#### [Data excerpt]
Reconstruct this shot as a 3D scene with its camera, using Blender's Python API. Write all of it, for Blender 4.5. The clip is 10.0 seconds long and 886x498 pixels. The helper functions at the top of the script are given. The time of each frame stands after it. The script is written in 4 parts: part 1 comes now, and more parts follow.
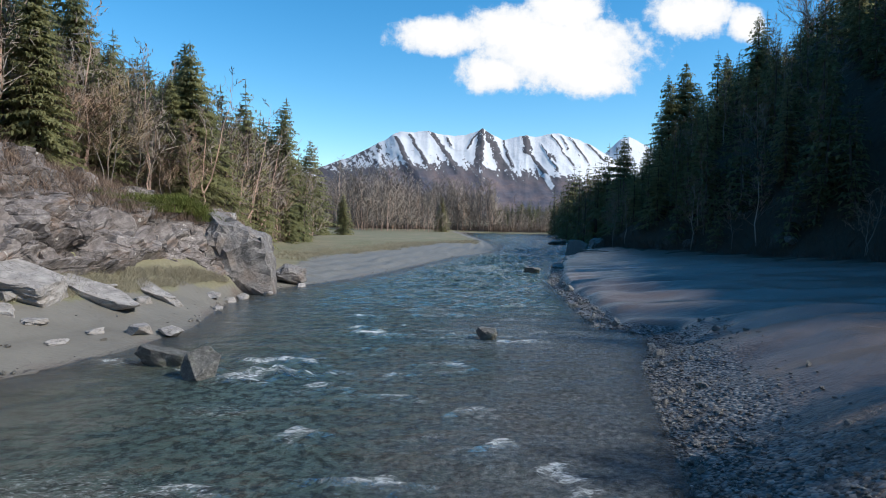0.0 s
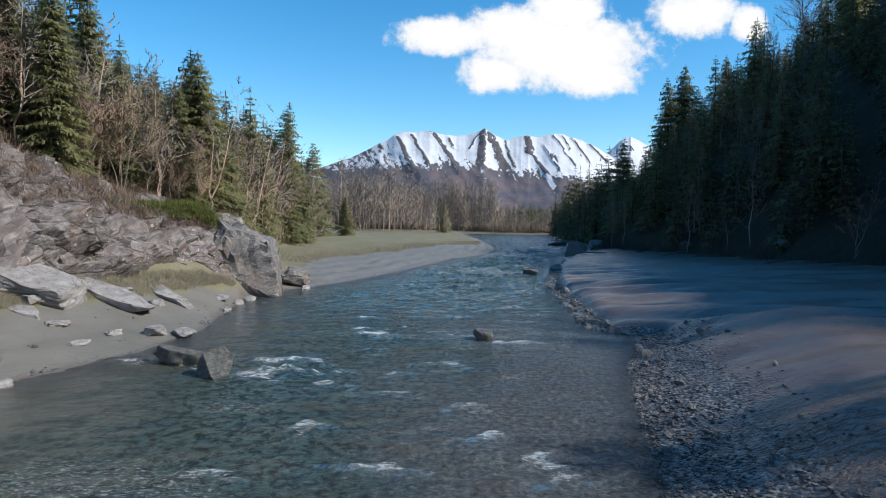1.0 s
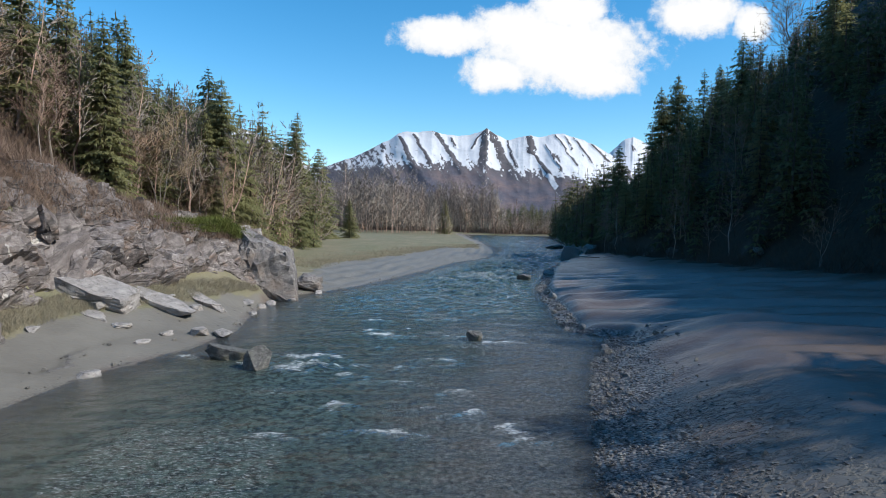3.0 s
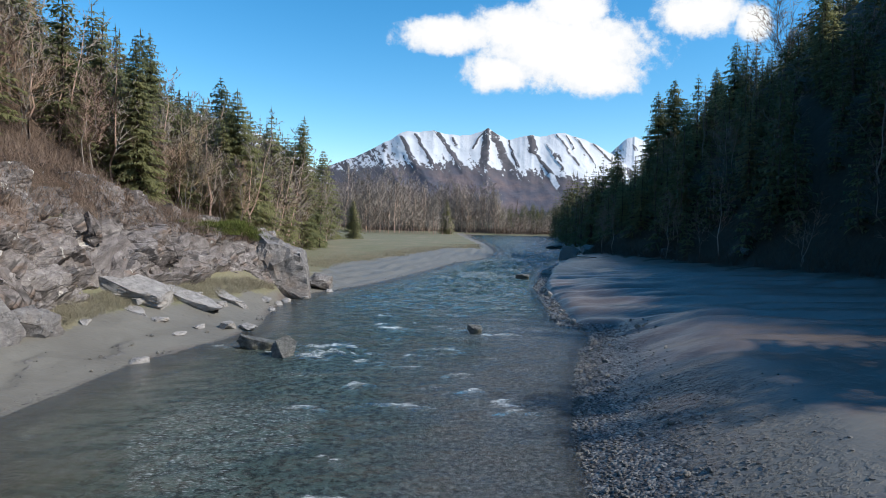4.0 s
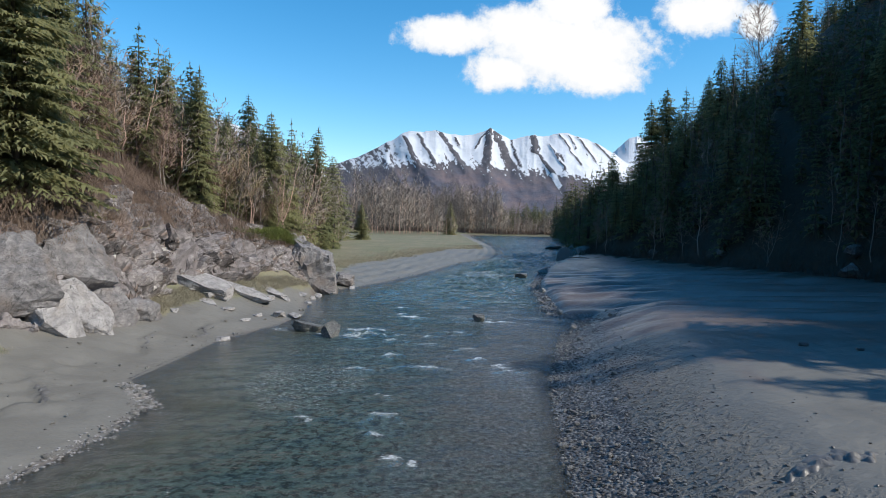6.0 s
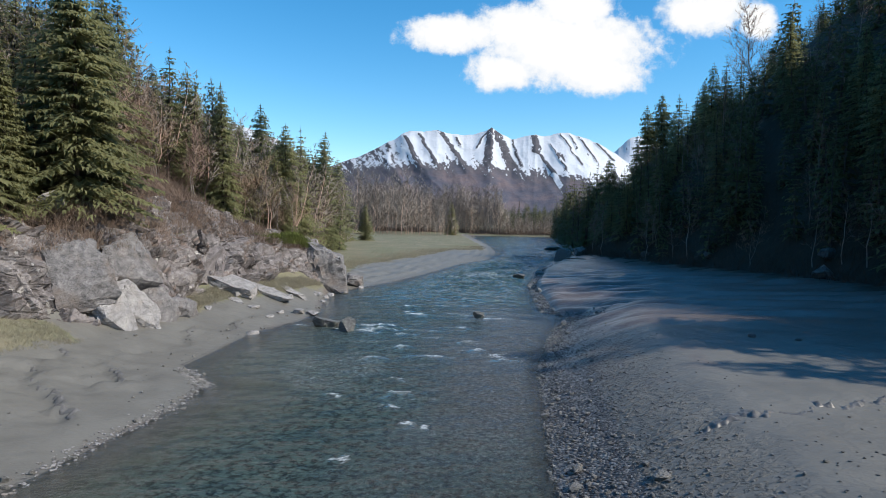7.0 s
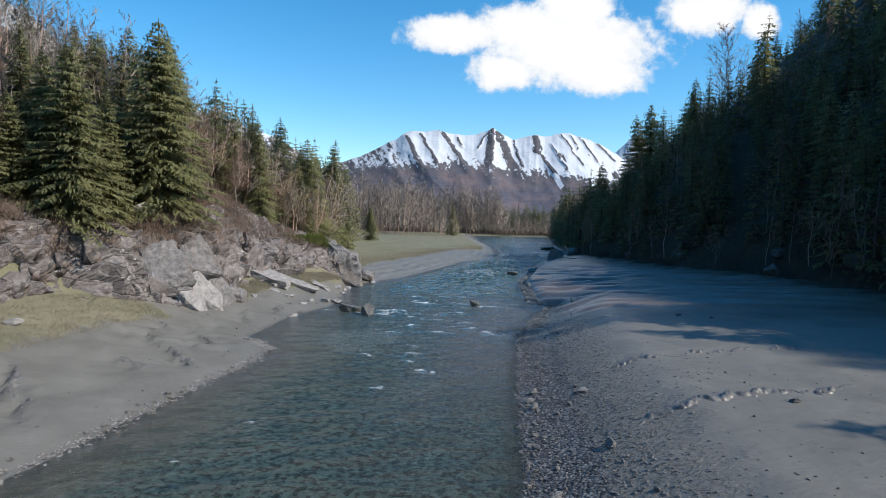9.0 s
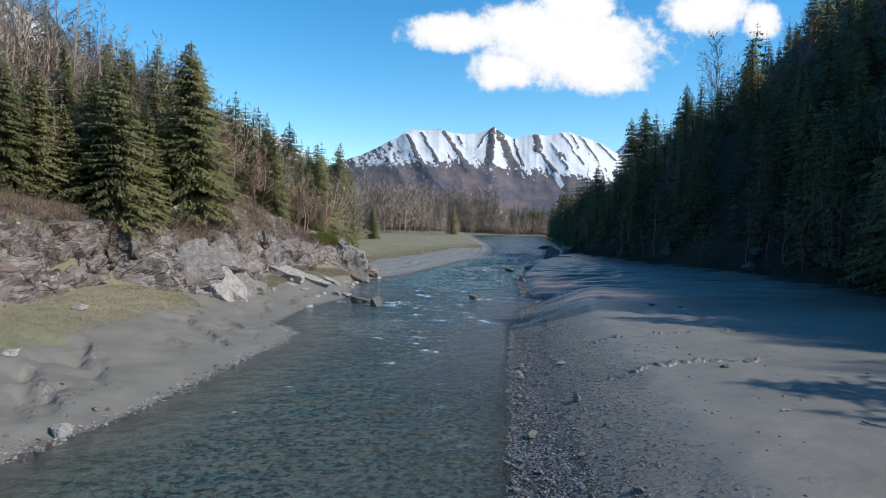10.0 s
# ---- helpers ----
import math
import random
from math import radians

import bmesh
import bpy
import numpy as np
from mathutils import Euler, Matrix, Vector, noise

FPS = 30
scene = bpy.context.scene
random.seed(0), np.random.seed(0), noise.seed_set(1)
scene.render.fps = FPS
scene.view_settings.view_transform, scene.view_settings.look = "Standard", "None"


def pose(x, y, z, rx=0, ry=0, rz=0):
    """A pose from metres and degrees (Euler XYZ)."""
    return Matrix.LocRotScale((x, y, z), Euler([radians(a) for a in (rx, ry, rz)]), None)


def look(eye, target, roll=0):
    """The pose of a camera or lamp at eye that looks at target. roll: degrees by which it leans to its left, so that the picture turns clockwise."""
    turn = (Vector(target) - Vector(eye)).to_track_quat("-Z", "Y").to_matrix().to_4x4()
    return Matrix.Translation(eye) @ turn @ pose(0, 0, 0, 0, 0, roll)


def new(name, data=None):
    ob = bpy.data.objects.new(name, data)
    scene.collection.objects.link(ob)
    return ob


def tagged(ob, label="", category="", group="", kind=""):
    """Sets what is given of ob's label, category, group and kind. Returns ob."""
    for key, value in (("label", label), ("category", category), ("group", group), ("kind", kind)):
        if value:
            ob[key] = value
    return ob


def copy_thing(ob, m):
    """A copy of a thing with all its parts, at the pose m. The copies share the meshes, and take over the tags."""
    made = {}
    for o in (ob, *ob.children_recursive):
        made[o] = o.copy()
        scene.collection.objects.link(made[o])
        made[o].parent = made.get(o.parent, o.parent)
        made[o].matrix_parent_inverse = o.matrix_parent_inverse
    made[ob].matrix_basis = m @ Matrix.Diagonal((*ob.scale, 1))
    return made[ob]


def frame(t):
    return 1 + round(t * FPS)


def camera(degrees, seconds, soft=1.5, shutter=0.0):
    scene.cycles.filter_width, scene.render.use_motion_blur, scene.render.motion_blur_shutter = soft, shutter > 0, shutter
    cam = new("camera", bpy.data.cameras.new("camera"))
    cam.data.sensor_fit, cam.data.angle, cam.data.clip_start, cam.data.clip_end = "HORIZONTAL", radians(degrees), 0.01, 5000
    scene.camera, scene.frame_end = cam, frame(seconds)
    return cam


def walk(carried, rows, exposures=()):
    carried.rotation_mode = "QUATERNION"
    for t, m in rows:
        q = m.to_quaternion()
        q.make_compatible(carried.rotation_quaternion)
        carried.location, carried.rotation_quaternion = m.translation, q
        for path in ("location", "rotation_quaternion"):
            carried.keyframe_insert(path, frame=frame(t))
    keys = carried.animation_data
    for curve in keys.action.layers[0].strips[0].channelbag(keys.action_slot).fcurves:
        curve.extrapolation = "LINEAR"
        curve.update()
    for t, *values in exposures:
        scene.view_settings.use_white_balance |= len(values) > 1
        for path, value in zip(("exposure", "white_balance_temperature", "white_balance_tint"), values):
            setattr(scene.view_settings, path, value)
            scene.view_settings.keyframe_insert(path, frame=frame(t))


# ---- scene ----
cam = camera(74.0, 10.0, soft=0.8)
PATH = [
    (0, (-0.718, -0.303, 5.048), (-0.805, 1.693, 4.96), 1.2),
    (0.5, (-0.615, -0.924, 5.189), (-0.707, 1.073, 5.101), 1.2),
    (1, (-0.518, -1.701, 5.369), (-0.611, 0.294, 5.281), 1.2),
    (1.5, (-0.368, -2.701, 5.601), (-0.462, -0.705, 5.512), 1.2),
    (2, (-0.217, -3.85, 5.912), (-0.312, -1.854, 5.823), 1.2),
    (2.5, (-0.131, -5.17, 6.205), (-0.228, -3.174, 6.116), 1.3),
    (4, (0.003, -10.145, 6.693), (-0.102, -8.15, 6.602), 1.3),
    (4.5, (-0.01, -12.138, 6.883), (-0.117, -10.143, 6.792), 1.3),
    (5, (-0.066, -14.102, 7.037), (-0.176, -12.107, 6.945), 1.3),
    (5.5, (-0.141, -16.151, 7.155), (-0.253, -14.156, 7.063), 1.3),
    (7, (-0.055, -23.045, 7.9), (-0.172, -21.051, 7.806), 1.3),
    (7.5, (-0.001, -25.385, 8.165), (-0.119, -23.391, 8.071), 1.4),
    (8, (0.121, -27.808, 8.339), (0.002, -25.814, 8.246), 1.4),
    (8.5, (0.21, -30.296, 8.371), (0.091, -28.302, 8.276), 1.4),
    (9, (0.398, -32.863, 8.35), (0.278, -30.868, 8.255), 1.5),
    (9.5, (0.541, -35.546, 8.456), (0.421, -33.552, 8.359), 1.5),
    (10, (0.618, -38.277, 8.51), (0.497, -36.283, 8.411), 1.6),
]
walk(cam, [(t, look(eye, target, roll)) for t, eye, target, roll in PATH])

# ---- world and sun ----
SUN_EL, SUN_AZ = radians(40), math.atan2(0.96, -0.27)
scene.view_settings.exposure = 0.15
sun = new("sun", bpy.data.lights.new("sun", "SUN"))
sun.data.energy, sun.data.angle, sun.data.color = 5.0, radians(0.53), (1.0, 0.93, 0.82)
toward_sun = Vector((math.sin(SUN_AZ) * math.cos(SUN_EL), math.cos(SUN_AZ) * math.cos(SUN_EL), math.sin(SUN_EL)))
sun.matrix_world = look(toward_sun * 200, (0, 0, 0))


def noise_n(nt, vec, scale, detail=4.0, rough=0.55, warp=0.0):
    n = nt.nodes.new("ShaderNodeTexNoise")
    n.inputs["Scale"].default_value, n.inputs["Detail"].default_value = scale, detail
    n.inputs["Roughness"].default_value, n.inputs["Distortion"].default_value = rough, warp
    if vec is not None:
        nt.links.new(vec, n.inputs["Vector"])
    return n.outputs["Fac"]


def voronoi_n(nt, vec, scale, edge=False):
    n = nt.nodes.new("ShaderNodeTexVoronoi")
    n.feature = "DISTANCE_TO_EDGE" if edge else "F1"
    n.inputs["Scale"].default_value = scale
    if vec is not None:
        nt.links.new(vec, n.inputs["Vector"])
    return n


def put_in(nt, socket, value):
    if isinstance(value, bpy.types.NodeSocket):
        nt.links.new(value, socket)
    else:
        socket.default_value = value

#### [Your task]
Would you set down the listing exactly, omitting pictures?

#### [Task output]
Reconstruct this shot as a 3D scene with its camera, using Blender's Python API. Write all of it, for Blender 4.5. The clip is 10.0 seconds long and 886x498 pixels. The helper functions at the top of the script are given. The time of each frame stands after it. The script is written in 4 parts: part 1 comes now, and more parts follow.
0.0 s
1.0 s
3.0 s
4.0 s
6.0 s
7.0 s
9.0 s
10.0 s
# ---- helpers ----
import math
import random
from math import radians

import bmesh
import bpy
import numpy as np
from mathutils import Euler, Matrix, Vector, noise

FPS = 30
scene = bpy.context.scene
random.seed(0), np.random.seed(0), noise.seed_set(1)
scene.render.fps = FPS
scene.view_settings.view_transform, scene.view_settings.look = "Standard", "None"


def pose(x, y, z, rx=0, ry=0, rz=0):
    """A pose from metres and degrees (Euler XYZ)."""
    return Matrix.LocRotScale((x, y, z), Euler([radians(a) for a in (rx, ry, rz)]), None)


def look(eye, target, roll=0):
    """The pose of a camera or lamp at eye that looks at target. roll: degrees by which it leans to its left, so that the picture turns clockwise."""
    turn = (Vector(target) - Vector(eye)).to_track_quat("-Z", "Y").to_matrix().to_4x4()
    return Matrix.Translation(eye) @ turn @ pose(0, 0, 0, 0, 0, roll)


def new(name, data=None):
    ob = bpy.data.objects.new(name, data)
    scene.collection.objects.link(ob)
    return ob


def tagged(ob, label="", category="", group="", kind=""):
    """Sets what is given of ob's label, category, group and kind. Returns ob."""
    for key, value in (("label", label), ("category", category), ("group", group), ("kind", kind)):
        if value:
            ob[key] = value
    return ob


def copy_thing(ob, m):
    """A copy of a thing with all its parts, at the pose m. The copies share the meshes, and take over the tags."""
    made = {}
    for o in (ob, *ob.children_recursive):
        made[o] = o.copy()
        scene.collection.objects.link(made[o])
        made[o].parent = made.get(o.parent, o.parent)
        made[o].matrix_parent_inverse = o.matrix_parent_inverse
    made[ob].matrix_basis = m @ Matrix.Diagonal((*ob.scale, 1))
    return made[ob]


def frame(t):
    return 1 + round(t * FPS)


def camera(degrees, seconds, soft=1.5, shutter=0.0):
    scene.cycles.filter_width, scene.render.use_motion_blur, scene.render.motion_blur_shutter = soft, shutter > 0, shutter
    cam = new("camera", bpy.data.cameras.new("camera"))
    cam.data.sensor_fit, cam.data.angle, cam.data.clip_start, cam.data.clip_end = "HORIZONTAL", radians(degrees), 0.01, 5000
    scene.camera, scene.frame_end = cam, frame(seconds)
    return cam


def walk(carried, rows, exposures=()):
    carried.rotation_mode = "QUATERNION"
    for t, m in rows:
        q = m.to_quaternion()
        q.make_compatible(carried.rotation_quaternion)
        carried.location, carried.rotation_quaternion = m.translation, q
        for path in ("location", "rotation_quaternion"):
            carried.keyframe_insert(path, frame=frame(t))
    keys = carried.animation_data
    for curve in keys.action.layers[0].strips[0].channelbag(keys.action_slot).fcurves:
        curve.extrapolation = "LINEAR"
        curve.update()
    for t, *values in exposures:
        scene.view_settings.use_white_balance |= len(values) > 1
        for path, value in zip(("exposure", "white_balance_temperature", "white_balance_tint"), values):
            setattr(scene.view_settings, path, value)
            scene.view_settings.keyframe_insert(path, frame=frame(t))


# ---- scene ----
cam = camera(74.0, 10.0, soft=0.8)
PATH = [
    (0, (-0.718, -0.303, 5.048), (-0.805, 1.693, 4.96), 1.2),
    (0.5, (-0.615, -0.924, 5.189), (-0.707, 1.073, 5.101), 1.2),
    (1, (-0.518, -1.701, 5.369), (-0.611, 0.294, 5.281), 1.2),
    (1.5, (-0.368, -2.701, 5.601), (-0.462, -0.705, 5.512), 1.2),
    (2, (-0.217, -3.85, 5.912), (-0.312, -1.854, 5.823), 1.2),
    (2.5, (-0.131, -5.17, 6.205), (-0.228, -3.174, 6.116), 1.3),
    (4, (0.003, -10.145, 6.693), (-0.102, -8.15, 6.602), 1.3),
    (4.5, (-0.01, -12.138, 6.883), (-0.117, -10.143, 6.792), 1.3),
    (5, (-0.066, -14.102, 7.037), (-0.176, -12.107, 6.945), 1.3),
    (5.5, (-0.141, -16.151, 7.155), (-0.253, -14.156, 7.063), 1.3),
    (7, (-0.055, -23.045, 7.9), (-0.172, -21.051, 7.806), 1.3),
    (7.5, (-0.001, -25.385, 8.165), (-0.119, -23.391, 8.071), 1.4),
    (8, (0.121, -27.808, 8.339), (0.002, -25.814, 8.246), 1.4),
    (8.5, (0.21, -30.296, 8.371), (0.091, -28.302, 8.276), 1.4),
    (9, (0.398, -32.863, 8.35), (0.278, -30.868, 8.255), 1.5),
    (9.5, (0.541, -35.546, 8.456), (0.421, -33.552, 8.359), 1.5),
    (10, (0.618, -38.277, 8.51), (0.497, -36.283, 8.411), 1.6),
]
walk(cam, [(t, look(eye, target, roll)) for t, eye, target, roll in PATH])

# ---- world and sun ----
SUN_EL, SUN_AZ = radians(40), math.atan2(0.96, -0.27)
scene.view_settings.exposure = 0.15
sun = new("sun", bpy.data.lights.new("sun", "SUN"))
sun.data.energy, sun.data.angle, sun.data.color = 5.0, radians(0.53), (1.0, 0.93, 0.82)
toward_sun = Vector((math.sin(SUN_AZ) * math.cos(SUN_EL), math.cos(SUN_AZ) * math.cos(SUN_EL), math.sin(SUN_EL)))
sun.matrix_world = look(toward_sun * 200, (0, 0, 0))


def noise_n(nt, vec, scale, detail=4.0, rough=0.55, warp=0.0):
    n = nt.nodes.new("ShaderNodeTexNoise")
    n.inputs["Scale"].default_value, n.inputs["Detail"].default_value = scale, detail
    n.inputs["Roughness"].default_value, n.inputs["Distortion"].default_value = rough, warp
    if vec is not None:
        nt.links.new(vec, n.inputs["Vector"])
    return n.outputs["Fac"]


def voronoi_n(nt, vec, scale, edge=False):
    n = nt.nodes.new("ShaderNodeTexVoronoi")
    n.feature = "DISTANCE_TO_EDGE" if edge else "F1"
    n.inputs["Scale"].default_value = scale
    if vec is not None:
        nt.links.new(vec, n.inputs["Vector"])
    return n


def put_in(nt, socket, value):
    if isinstance(value, bpy.types.NodeSocket):
        nt.links.new(value, socket)
    else:
        socket.default_value = value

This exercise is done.